§ TASK STATEMENT
Examine each line of the data. Copy those that contain the string "with".

## BEGIN SUPPLIED INFORMATION

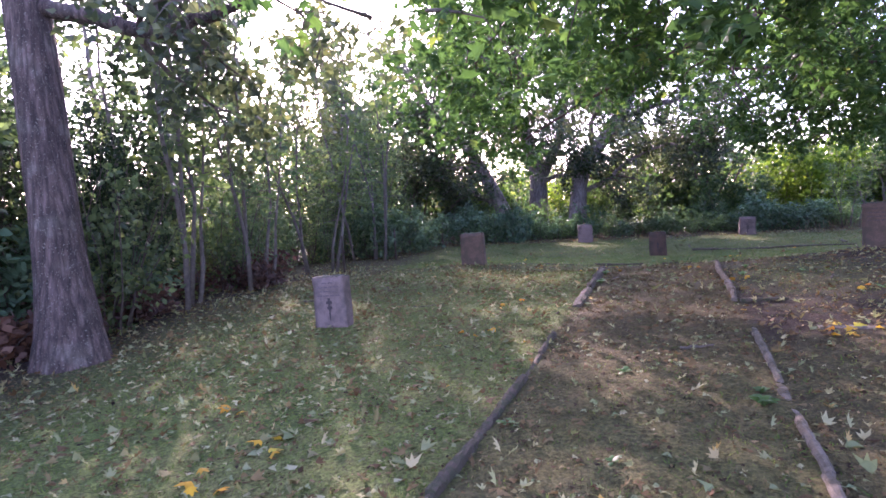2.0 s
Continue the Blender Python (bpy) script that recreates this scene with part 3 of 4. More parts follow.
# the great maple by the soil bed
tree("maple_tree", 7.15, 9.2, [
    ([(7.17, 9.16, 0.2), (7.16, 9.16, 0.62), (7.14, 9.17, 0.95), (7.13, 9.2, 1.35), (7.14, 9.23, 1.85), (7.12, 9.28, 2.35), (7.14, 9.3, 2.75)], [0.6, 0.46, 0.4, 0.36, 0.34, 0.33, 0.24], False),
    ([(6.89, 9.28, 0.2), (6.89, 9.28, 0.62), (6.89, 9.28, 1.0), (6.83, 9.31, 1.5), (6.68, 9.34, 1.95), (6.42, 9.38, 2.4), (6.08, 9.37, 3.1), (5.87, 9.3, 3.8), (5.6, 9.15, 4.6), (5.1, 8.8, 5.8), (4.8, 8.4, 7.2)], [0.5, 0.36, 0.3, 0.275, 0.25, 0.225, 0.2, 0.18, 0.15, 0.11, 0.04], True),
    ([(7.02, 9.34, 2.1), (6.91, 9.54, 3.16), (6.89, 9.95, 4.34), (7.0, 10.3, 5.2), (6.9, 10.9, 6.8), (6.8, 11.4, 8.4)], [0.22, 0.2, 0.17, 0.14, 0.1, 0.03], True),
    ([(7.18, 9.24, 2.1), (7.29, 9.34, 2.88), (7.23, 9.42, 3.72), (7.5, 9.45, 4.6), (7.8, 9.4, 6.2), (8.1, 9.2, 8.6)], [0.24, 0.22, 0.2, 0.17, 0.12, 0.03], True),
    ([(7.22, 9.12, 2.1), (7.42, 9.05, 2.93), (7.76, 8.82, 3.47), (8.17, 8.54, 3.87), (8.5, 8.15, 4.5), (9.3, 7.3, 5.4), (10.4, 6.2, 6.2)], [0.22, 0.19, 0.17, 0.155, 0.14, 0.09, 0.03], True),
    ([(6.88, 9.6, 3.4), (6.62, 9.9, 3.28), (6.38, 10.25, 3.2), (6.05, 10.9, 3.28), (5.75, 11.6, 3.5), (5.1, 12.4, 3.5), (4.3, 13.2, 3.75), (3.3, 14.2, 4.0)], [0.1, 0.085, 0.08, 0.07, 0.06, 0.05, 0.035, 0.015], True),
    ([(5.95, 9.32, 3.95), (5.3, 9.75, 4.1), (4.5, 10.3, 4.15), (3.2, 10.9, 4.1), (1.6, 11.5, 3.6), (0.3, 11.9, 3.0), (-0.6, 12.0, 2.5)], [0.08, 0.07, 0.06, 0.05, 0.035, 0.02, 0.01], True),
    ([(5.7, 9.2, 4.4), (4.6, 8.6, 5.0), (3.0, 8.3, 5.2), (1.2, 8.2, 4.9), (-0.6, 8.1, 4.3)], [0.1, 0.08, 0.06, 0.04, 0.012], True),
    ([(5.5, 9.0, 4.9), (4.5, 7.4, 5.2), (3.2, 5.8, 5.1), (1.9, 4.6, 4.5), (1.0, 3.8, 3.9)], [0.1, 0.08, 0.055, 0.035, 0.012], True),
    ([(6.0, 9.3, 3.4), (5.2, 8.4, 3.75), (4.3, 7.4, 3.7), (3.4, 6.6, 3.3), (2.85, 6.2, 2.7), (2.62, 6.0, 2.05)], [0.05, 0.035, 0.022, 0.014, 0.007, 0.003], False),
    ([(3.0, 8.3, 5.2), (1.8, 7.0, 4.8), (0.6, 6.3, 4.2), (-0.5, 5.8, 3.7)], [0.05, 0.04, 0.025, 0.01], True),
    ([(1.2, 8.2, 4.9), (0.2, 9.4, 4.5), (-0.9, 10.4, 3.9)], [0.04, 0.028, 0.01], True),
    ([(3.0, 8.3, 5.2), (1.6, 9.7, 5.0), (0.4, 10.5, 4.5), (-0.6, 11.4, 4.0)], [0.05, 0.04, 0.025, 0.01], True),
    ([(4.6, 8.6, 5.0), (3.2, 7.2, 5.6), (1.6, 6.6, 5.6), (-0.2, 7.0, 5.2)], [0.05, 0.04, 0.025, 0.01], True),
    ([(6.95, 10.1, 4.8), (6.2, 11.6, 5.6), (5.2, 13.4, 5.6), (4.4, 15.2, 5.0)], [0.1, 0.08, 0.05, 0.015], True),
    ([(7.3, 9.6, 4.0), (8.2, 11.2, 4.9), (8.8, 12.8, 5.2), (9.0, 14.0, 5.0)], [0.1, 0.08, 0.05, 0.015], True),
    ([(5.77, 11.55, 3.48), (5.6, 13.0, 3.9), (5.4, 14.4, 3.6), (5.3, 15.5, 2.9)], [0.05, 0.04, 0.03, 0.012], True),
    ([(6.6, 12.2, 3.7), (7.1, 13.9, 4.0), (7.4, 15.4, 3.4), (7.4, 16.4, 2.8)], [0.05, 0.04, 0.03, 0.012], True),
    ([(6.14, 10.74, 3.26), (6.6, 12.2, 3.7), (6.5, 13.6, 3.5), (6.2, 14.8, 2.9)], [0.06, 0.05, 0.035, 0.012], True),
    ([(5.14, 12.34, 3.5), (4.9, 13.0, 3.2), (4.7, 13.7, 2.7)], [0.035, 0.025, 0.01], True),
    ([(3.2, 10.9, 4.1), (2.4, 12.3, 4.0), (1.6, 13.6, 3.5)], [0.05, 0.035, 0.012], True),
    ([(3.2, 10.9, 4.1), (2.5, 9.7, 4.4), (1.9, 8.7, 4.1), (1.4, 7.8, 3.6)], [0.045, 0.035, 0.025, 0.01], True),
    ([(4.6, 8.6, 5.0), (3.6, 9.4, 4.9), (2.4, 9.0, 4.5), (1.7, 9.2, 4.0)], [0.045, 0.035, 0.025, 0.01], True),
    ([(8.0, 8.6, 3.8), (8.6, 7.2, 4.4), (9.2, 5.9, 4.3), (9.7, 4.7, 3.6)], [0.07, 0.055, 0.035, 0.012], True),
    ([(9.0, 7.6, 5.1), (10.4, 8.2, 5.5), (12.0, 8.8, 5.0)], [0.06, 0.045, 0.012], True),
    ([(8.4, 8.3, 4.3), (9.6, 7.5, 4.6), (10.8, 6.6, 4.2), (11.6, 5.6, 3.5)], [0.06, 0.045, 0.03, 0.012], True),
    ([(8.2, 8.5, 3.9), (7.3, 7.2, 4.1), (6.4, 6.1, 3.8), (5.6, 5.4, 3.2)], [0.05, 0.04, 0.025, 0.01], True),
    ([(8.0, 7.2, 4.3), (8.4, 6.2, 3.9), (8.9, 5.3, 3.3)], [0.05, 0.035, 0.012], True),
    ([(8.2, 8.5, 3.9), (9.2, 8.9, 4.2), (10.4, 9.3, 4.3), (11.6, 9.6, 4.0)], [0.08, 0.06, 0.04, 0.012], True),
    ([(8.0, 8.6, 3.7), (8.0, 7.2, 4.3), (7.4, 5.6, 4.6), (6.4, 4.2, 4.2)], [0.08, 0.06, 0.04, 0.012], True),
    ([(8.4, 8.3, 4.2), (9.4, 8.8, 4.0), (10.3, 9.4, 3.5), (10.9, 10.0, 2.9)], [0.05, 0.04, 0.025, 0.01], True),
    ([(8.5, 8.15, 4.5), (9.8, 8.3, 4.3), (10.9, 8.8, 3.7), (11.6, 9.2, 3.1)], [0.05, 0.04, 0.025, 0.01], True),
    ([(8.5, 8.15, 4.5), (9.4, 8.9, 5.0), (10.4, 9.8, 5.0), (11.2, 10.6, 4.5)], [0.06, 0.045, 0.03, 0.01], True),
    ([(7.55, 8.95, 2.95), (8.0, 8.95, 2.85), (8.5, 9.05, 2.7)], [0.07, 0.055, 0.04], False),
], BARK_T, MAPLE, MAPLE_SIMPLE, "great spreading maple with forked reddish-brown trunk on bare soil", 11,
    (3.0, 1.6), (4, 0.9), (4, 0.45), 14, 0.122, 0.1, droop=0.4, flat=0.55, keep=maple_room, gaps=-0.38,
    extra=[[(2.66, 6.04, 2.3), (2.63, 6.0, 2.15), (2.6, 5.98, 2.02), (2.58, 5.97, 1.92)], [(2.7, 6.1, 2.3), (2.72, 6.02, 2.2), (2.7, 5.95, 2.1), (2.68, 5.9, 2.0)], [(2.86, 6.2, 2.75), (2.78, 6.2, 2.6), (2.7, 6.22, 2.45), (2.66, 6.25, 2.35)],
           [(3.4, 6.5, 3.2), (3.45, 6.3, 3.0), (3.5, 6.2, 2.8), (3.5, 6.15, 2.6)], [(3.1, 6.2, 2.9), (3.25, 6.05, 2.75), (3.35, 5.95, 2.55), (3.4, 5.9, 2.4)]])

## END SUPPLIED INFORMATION

§ RESPONSE FOR THIS EXERCISE
Continue the Blender Python (bpy) script that recreates this scene with part 3 of 4. More parts follow.
], BARK_T, MAPLE, MAPLE_SIMPLE, "great spreading maple with forked reddish-brown trunk on bare soil", 11,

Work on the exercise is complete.